Palantir Technologies Stock Could Fall 17%


Palantir Technologies Stock Could Fall 17%

When Denver, Colo.-based Palantir went public at $10 a share in a September 2020 direct listing, I was less than enthusiastic. After all, the company was burning through cash and its governance structure was investor unfriendly.

Since then its shares are up 140% — while the NASDAQ

NDAQ
rose 23%.

Was I wrong? One Wall Streeter, Melius Research analyst Carter Copeland, sees the stock as over-valued since his price target of $20, according to Barron’s, is about 17% below where it closed on April 9.

Copeland’s complaint is that Palantir is not growing fast enough to justify its valuation.

Its governance structure ensconces the power of its three co-founders — investor Peter Thiel, CEO Alex Karp and President Stephen Cohen — in what The Journal dubbed ”one of the most aggressive governance structures ever seen.”

I think its relatively modest growth and ongoing cash burn rate make me no more eager to own the stock than I was last October.

Palantir’s Q4 2020 Earnings Report

Palantir — founded in 2003 with capital from investors including the CIA — provides software to help organizations analyze data. For example Palantir’s tools helped Immigration and Customs Enforcement (ICE) conduct deportation raids. These tools include Falcon which “enhances data accessible” to ICE investigators “involving the illegal movement of people into, within, and out of the United States,” AP reported.

Palantir latest earnings report featured better than expected revenues and a big loss. According to CNBC, it lost eight cents a share while revenue of $322 million exceeded the Refinitiv survey number by over $20 million.

Palantir’s government business grew much faster in 2020 than its commercial business. According to its 2020 10K, its total revenue increased 47% from about $743 million to $1,093 million in 2020. Its government business soared 77% to $610 million while its commercial business rose 21% to about $482 million.

For the fourth quarter, Palantir’s government segment popped 85% to $190 million while its commercial segment inched up 4% to $132 million, noted CNBC.

CEO Alex Karp wants Palantir investors with a short-term focus to get lost. As CNBC reported, he said, “We hope those of you on this call who are current investors stay with us and those of you who prefer a more short-term focus, that you choose companies that are more appropriate for you.”

Palantir’s Growth Potential

Palantir has high hopes for growth this year. For all of 2021, Palantir expects revenue growth of more than 30%. For the March 2021-ending quarter, in February Palantir forecast 45% revenue growth to $332 million — $23 million more than the Refinitiv analyst estimate, according to CNBC.

Palantir’s Cash Burn Rate

Palantir’s operations continue to burn through cash at a rapid clip.
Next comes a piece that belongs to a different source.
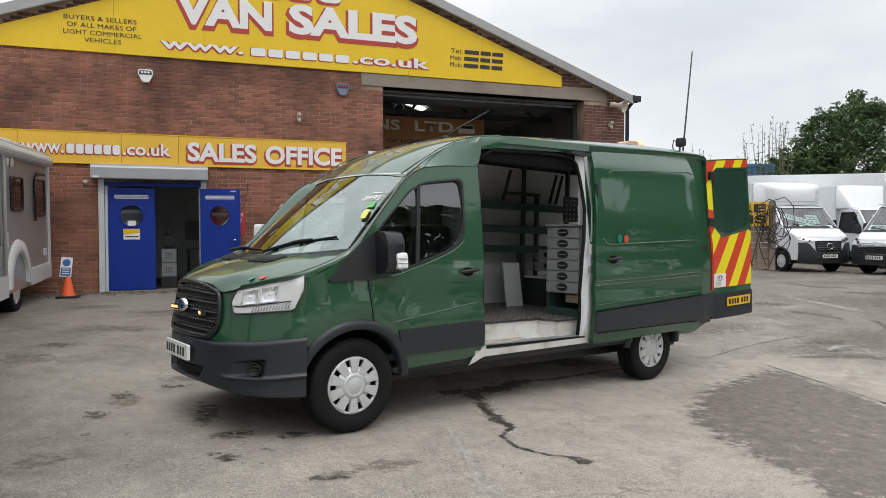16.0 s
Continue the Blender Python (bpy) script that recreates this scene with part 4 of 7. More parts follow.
    for s in (-1, 1):
        c = on_plan(BUMP_C, s * 0.695, 0.512, -0.05, flank=False)
        out = (on_plan(BUMP_C, s * 0.695, 0.512, 0.0, flank=False) - c).normalized()
        aim = Matrix.Translation(c) @ out.to_track_quat("Z", "Y").to_matrix().to_4x4()
        fog = part("fog_lamp", moved(revolve([(0.050, 0.0), (0.050, 0.034), (0.043, 0.036), (0.040, 0.022), (0.02, 0.016), (0.001, 0.016)], 22, "z"), aim), M["gloss_black"], bumper, "round black fog lamp")
        for k in (-0.022, 0.0, 0.022):
            part("fog_bar", tube([aim @ Vector((-0.04, k, 0.030)), aim @ Vector((0.0, k, 0.034)), aim @ Vector((0.04, k, 0.030))], 0.004, 4), K, fog)
    px = bump_pt(0.001, 0.57).x
    pl = part("number_plate", prism(rounded([(-0.26, 0.525), (0.26, 0.525), (0.26, 0.638), (-0.26, 0.638)], 0.008, 2), "x", px - 0.026, px - 0.004), M["plate_white"], bumper, "white number plate with black bars")
    plate_bars(pl, lambda u, w: (px - 0.029, 0.26 - u * 0.52, 0.525 + w * 0.112), "x")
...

Since 2018, net cash used by operations increased 662% to about negative $297 million as revenues increased a relatively paltry 84% to nearly $1.1 billion, according to its 2020 10K.

Its cash burn from operations was due to a “net loss of $1.2 billion and changes in net operating assets and liabilities of $454.1 million, offset by non-cash charges of $1.3 billion” — mostly for stock-based compensation, according to its 10K.

Palantir is undergoing changes in the timing of revenue recognition, billings, and collections from its customers.

The net change in operating assets and liabilities “were primarily due to [a] net decrease of $261.8 million in deferred revenue and customer deposits due to the timing of revenue being recognized from amounts billed and collected in prior periods, and an increase in assets of $156 million mostly resulting from accounts receivable driven by the timing of billings to and collections from our customers,” its 10K noted.

Perhaps these changes help explain why on April 1 Palantir doubled to $400 million the amount it can borrow on its revolving loan facility, according to an SEC filing.

Palantir’s Inconsistent Commercial Growth

Palantir’s software applications “tackle data-integration, visualization, and simulation problems for very large, complex organizations,” according to Copeland. He wrote that demand for Palantir’s government application, Gotham, is growing faster and more consistently than for its Foundry application aimed at business customers.

In arguing for a $20 price target for Palantir, he points out that the company is a small player — but that after decades of collecting huge amounts of data, Gotham is well-positioned to help the Pentagon analyze that data and use it to fight wars more efficiently.

He also suggests that Foundry is writing “success stories” with commercial customers — albeit more slowly than anticipated. Copeland suggests that Palantir is aiming to increase its commercial revenue growth with “expanded partnerships and a larger sales force.”

If Palantir’s enterprise marketing efforts result in higher than expected commercial revenue growth, its shares could rise further.

Karp meanwhile plans to sell shares.

He has nearly 70 million stock options granted in 2009 and 2011 which expire this December. He would spend $12.8 million to exercise them — receiving $1.6 billion in stock along with “a mammoth tax bill,” noted Barron’s.

He’ll likely “sell a substantial portion of those shares” to pay that bill.